- Task description -
Write out each line that follows exactly as it stands, without the pictures.

- Collected material -
........

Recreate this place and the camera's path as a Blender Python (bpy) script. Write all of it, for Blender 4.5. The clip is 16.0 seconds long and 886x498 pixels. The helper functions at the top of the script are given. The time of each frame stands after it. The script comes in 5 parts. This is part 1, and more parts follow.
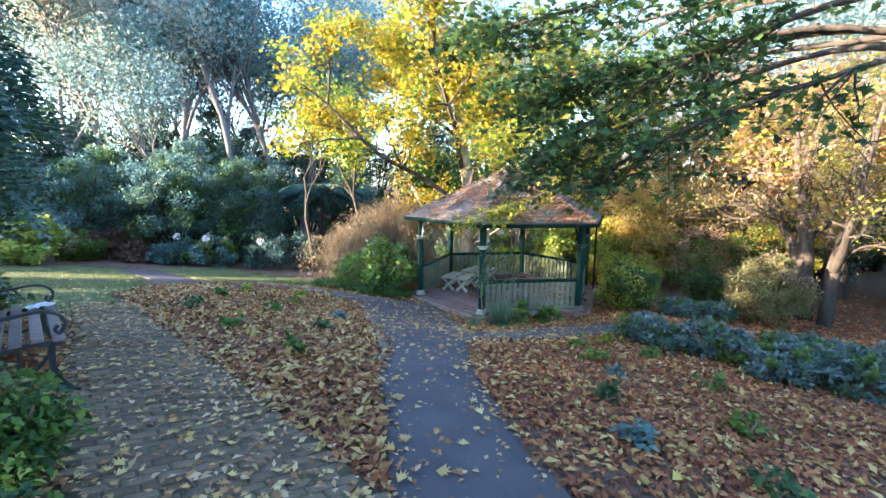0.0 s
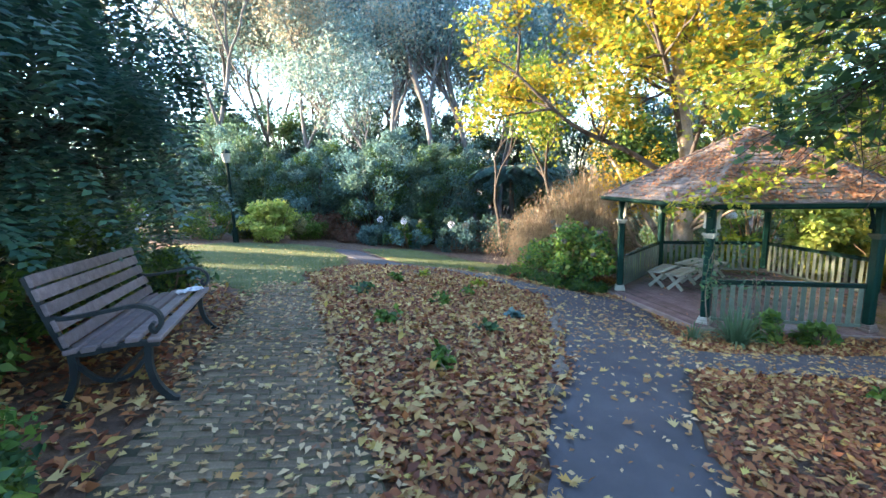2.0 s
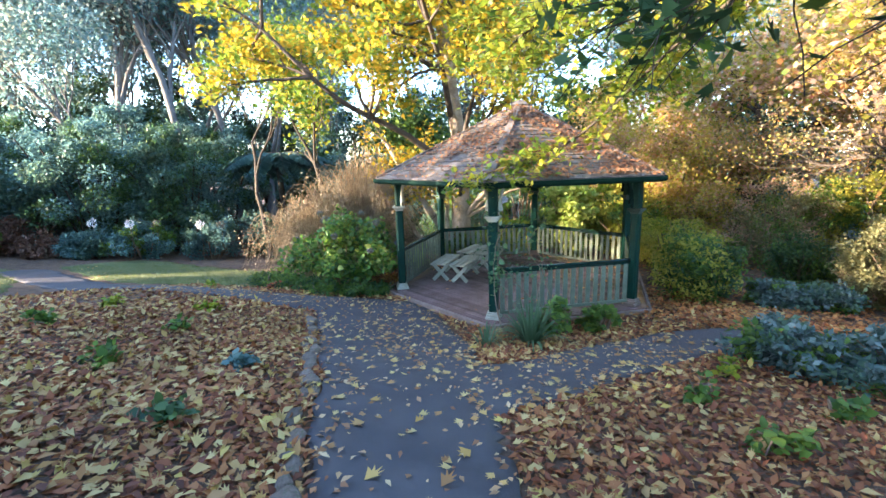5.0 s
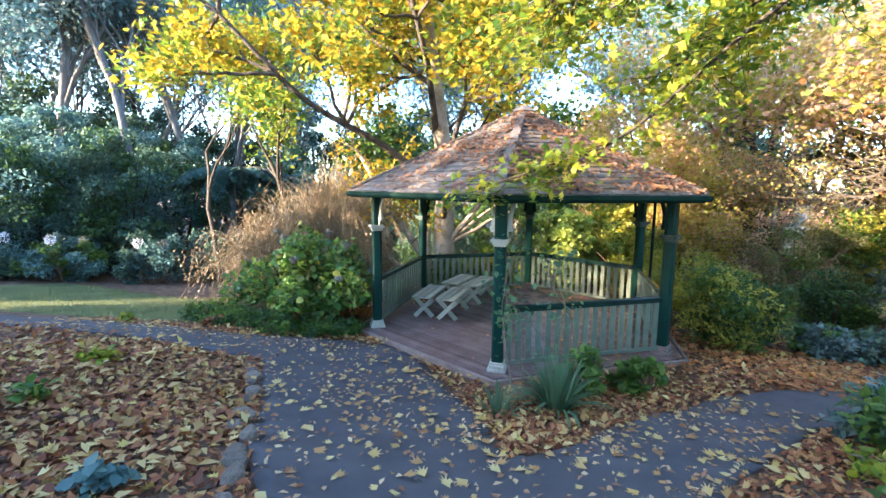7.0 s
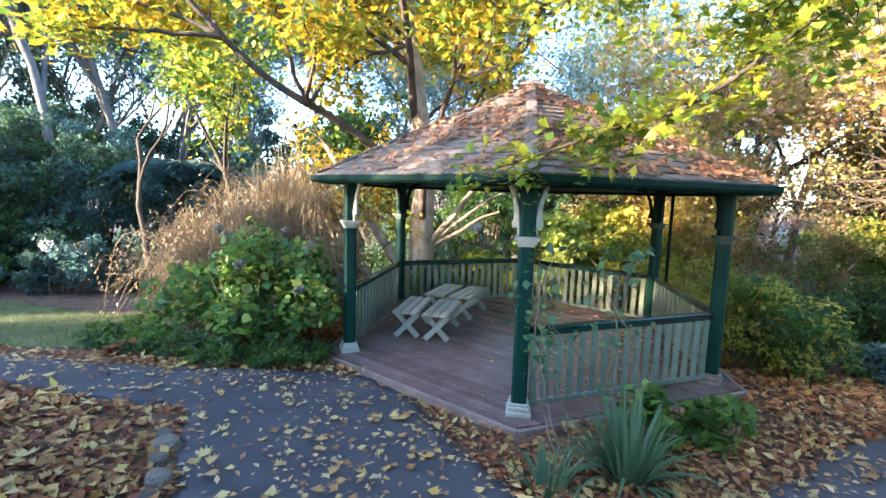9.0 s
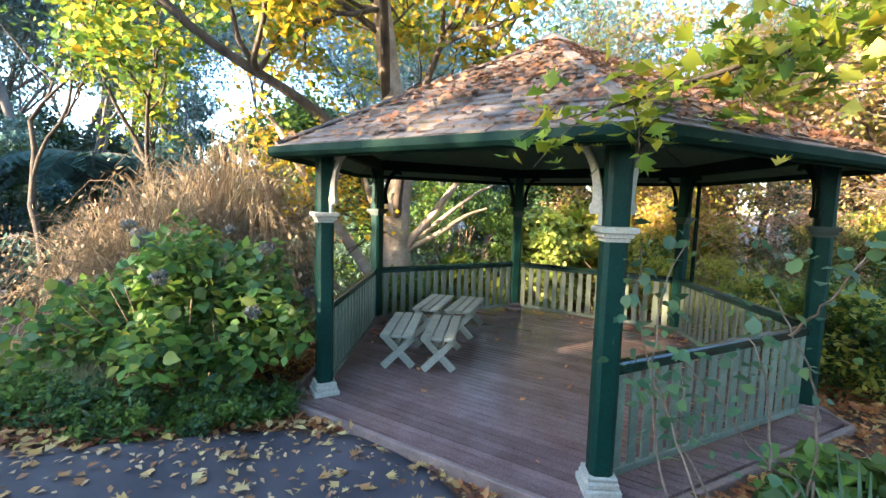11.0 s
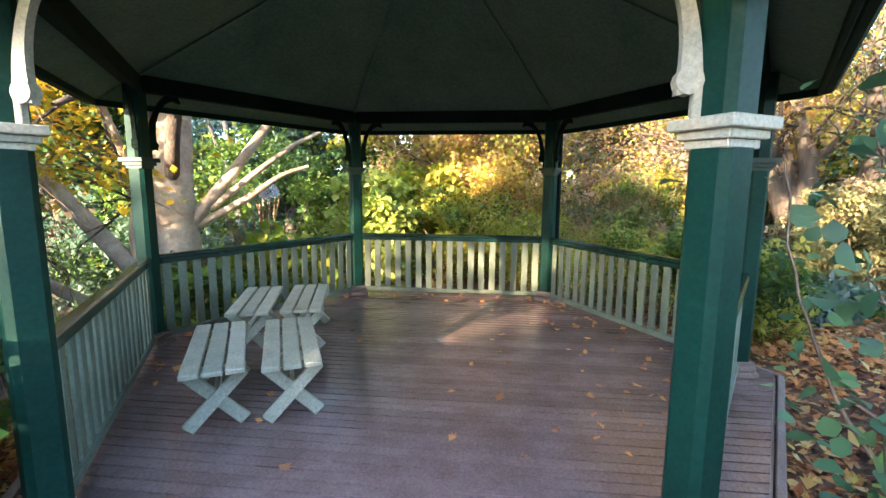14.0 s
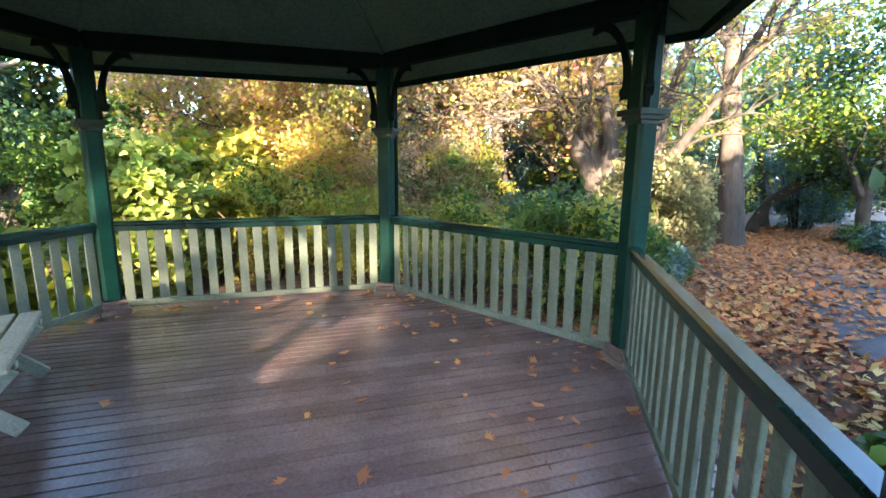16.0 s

........

- Solution -
Recreate this place and the camera's path as a Blender Python (bpy) script. Write all of it, for Blender 4.5. The clip is 16.0 seconds long and 886x498 pixels. The helper functions at the top of the script are given. The time of each frame stands after it. The script comes in 5 parts. This is part 1, and more parts follow.
0.0 s
2.0 s
5.0 s
7.0 s
9.0 s
11.0 s
14.0 s
16.0 s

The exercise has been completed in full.